Я возьму в ладони боль ваших трагедий, и пусть она поможет создать карту для новых людей из нового времени. Я буду пахать, мои дорогие, я буду писать и трудиться своим сердцем для того, чтобы всё это обрело светлое завершение. Пусть память о ваших достижениях, испытаниях и ошибках с Божей помощью указывает мне путь. Пусть история болезни моего рода приведёт к открытию драгоценного исцеляющего эликсира. И я щедро раздам его людям, чтобы наши дети могли расти в другом, справедливом мире.
Другая моя прабабушка, Фруза, была чистокровной еврейкой. Она полюбила русского, и, вопреки полному неприятию такой партии с обеих родовых сторон, они поженились. Родительское благословение очень важно для новобрачных. И они были лишены его. Несмотря на то, что он был русским, он не пил, реализовывался, зарабатывал, заботился, достойно исполнял родительскую работу. Они хорошо жили и растили своих мальчиков на Чайковской улице, соседней с Фурштадской, где вторая моя бабушка Таня уже родила себе главную цель своего существования. Фруза была такой женщиной, которая знала счастье любви. Всю блокаду она оставалась в Ленинграде, регулярно сдавая кровь для раненых. Она как-то смогла найти в себе силы, остаться жить и делать материнскую работу после прадедушкиного ареста и расстрела. Комната в коммуналке – это ценность, и соседи тех времён хорошо понимали: доносы дело очень выгодное, оно помогает решить жилищный вопрос. Высказывания прадеда об особенностях сталинского беспредела на коммунальной кухне стали его последней правдой.
Спасибо тебе, дорогой прадед, надеюсь, это в тебя: в моём языке нет не одной лишней кости. Я очень тобой горжусь. Мне довелось читать материалы дела, он просил там своих палачей “считать его слова не террористическими высказываниями а простой болтовнёй”. Моя сестрёнка повесила на его доме мемориальную табличку, а потом история начала повторяться, и табличка куда-то исчезла. Дедушка запомнил, как его уводили ночью, запомнил обыск и лощёных чекистов. Так он остался без отца. А когда началась война и они с братом попали в детдом, им пришлось там очень тяжко.

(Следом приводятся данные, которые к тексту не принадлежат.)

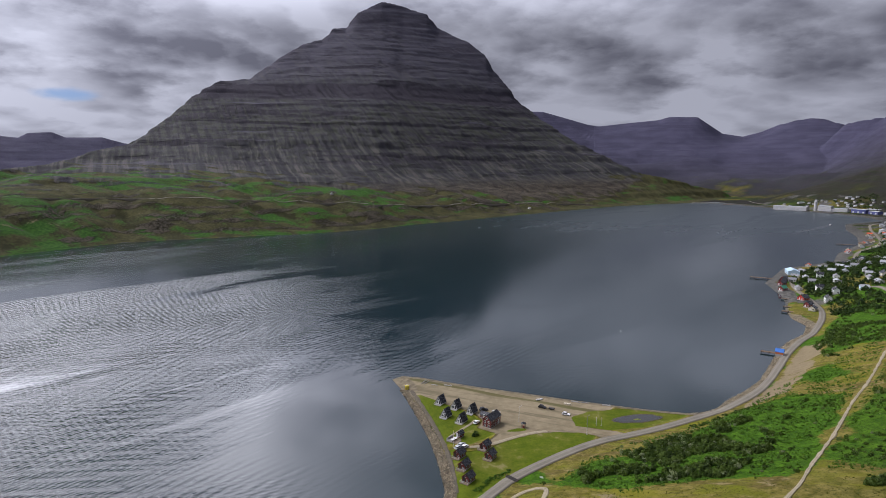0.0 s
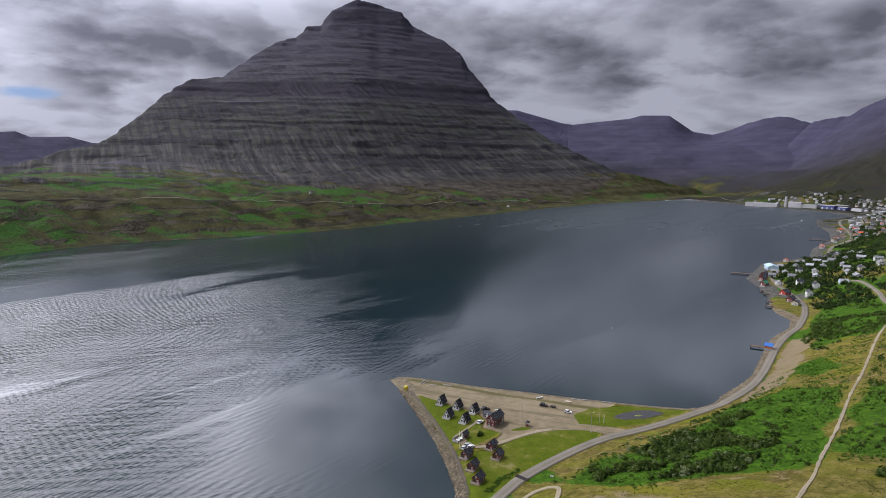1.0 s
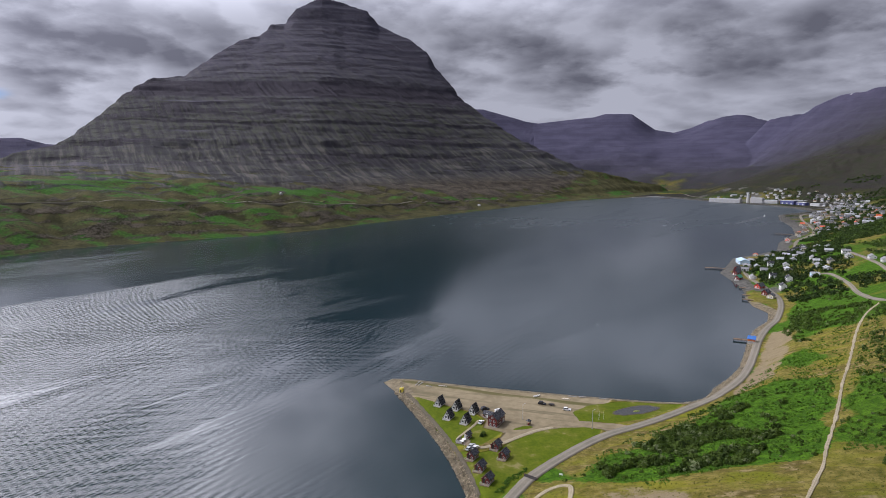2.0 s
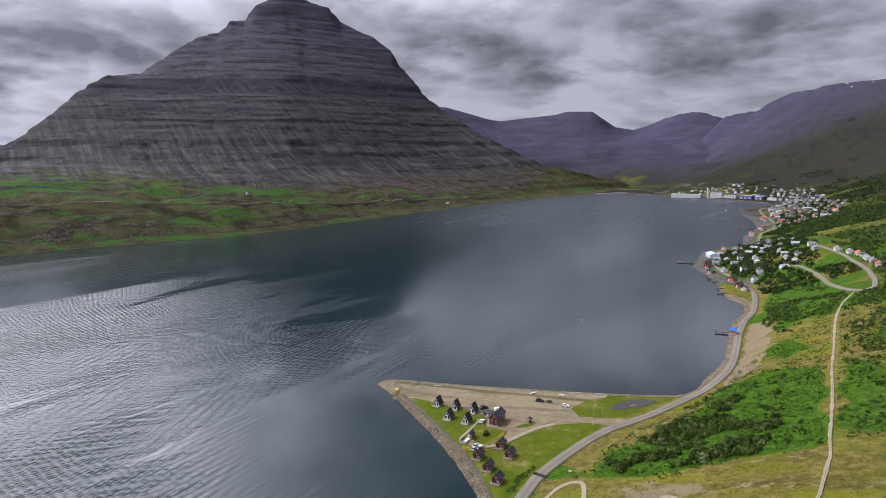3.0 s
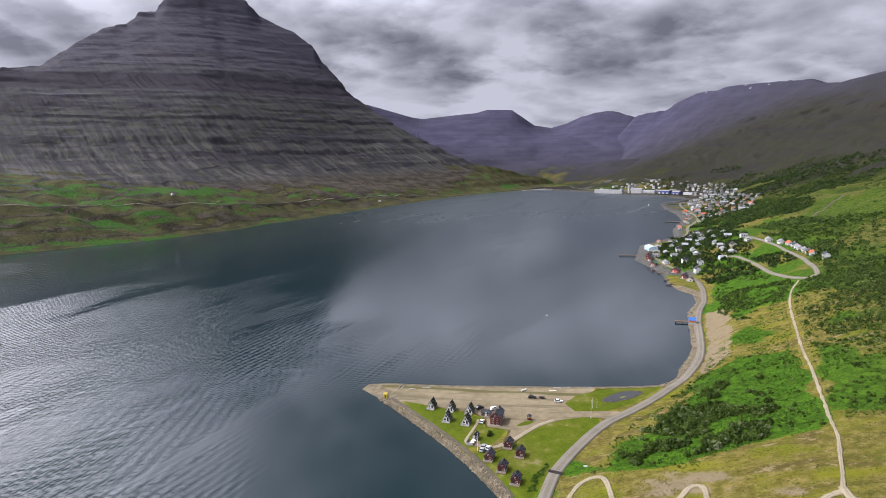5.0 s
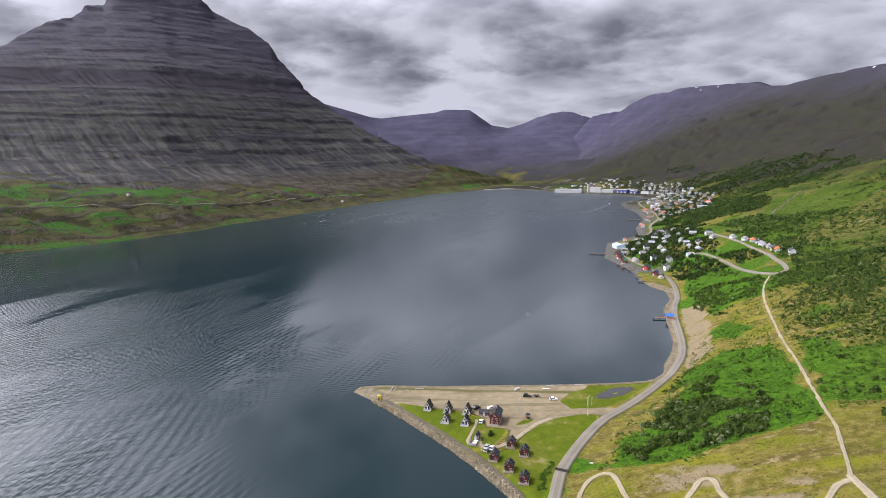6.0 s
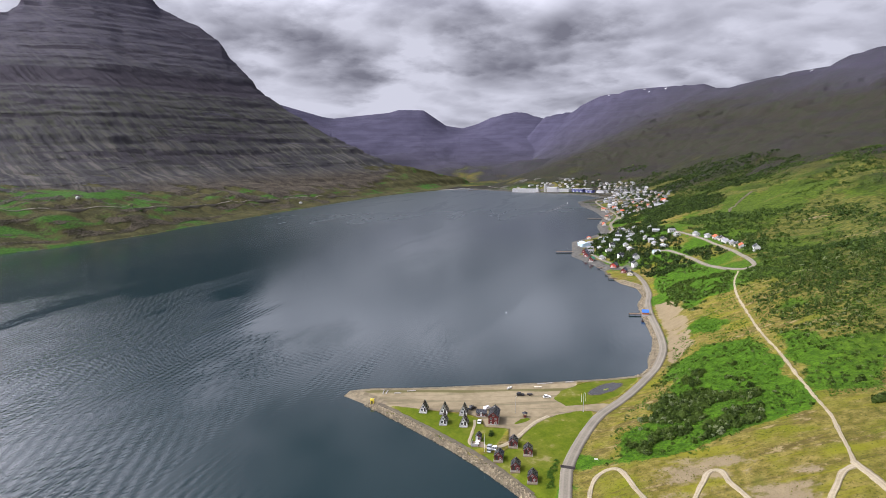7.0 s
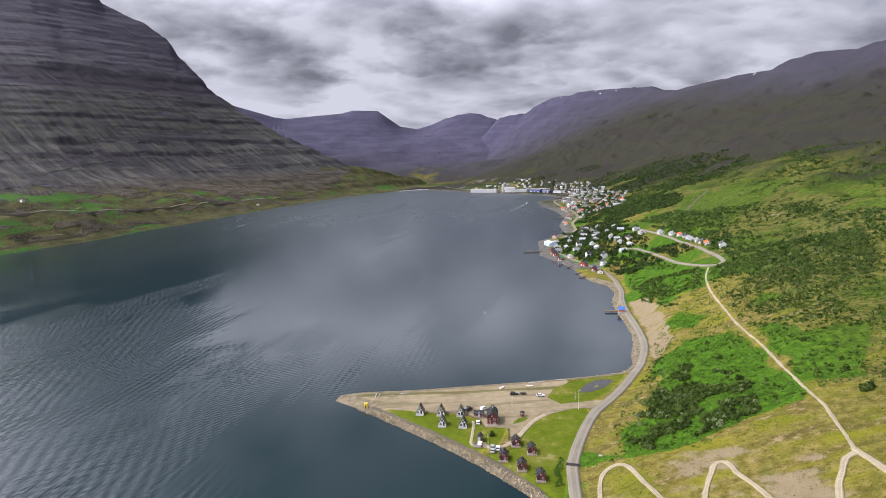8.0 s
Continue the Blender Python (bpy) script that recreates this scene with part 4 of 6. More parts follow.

В каждом обществе есть такие слои, которые выдавливаются вниз. Таково невежественно-насильственное наследие той тяжёлой и злой эпохи. В сороковые у нашего народа были две категории граждан, которых сливало в самую тьму неумолимыми потоками социальной эскалации: евреи и враги народа. Дедушка был сыном еврейки и врага народа. Боль, ужас, отчаяние военного времени непременно стекают сверху вниз – и дети бьют слабого, потому что дренируют эту энергию в самого уязвимого. Им нужно вылить её из себя. Так получается буллинг. Я не могу пойти туда и защитить его, но я сделаю всё от меня зависящее, чтобы изменять эту проблему в нашем сегодня.
Как он выжил, я не представляю.
Но как-то выжил, закончил всё что нужно, чтобы стать доцентом. Его ветвь проявит во мне способность сохранять достоинство и самоуважение внутри самых жестоких социальных испытаний. Это он во мне не может переносить, когда кого-то унижают, подавляют, объединяются против. Это его кровь кипит от возмущения, когда я вижу повторяющиеся исторические паттерны с тиранией, доносами, пытками и застенками. И я с горечью и гордостью склоняюсь перед ними, потому что моя внутренняя свобода выросла из последовательности выбранных ими решений. И сегодня я стараюсь верить, что ни одна из этих трагедий не была напрасной.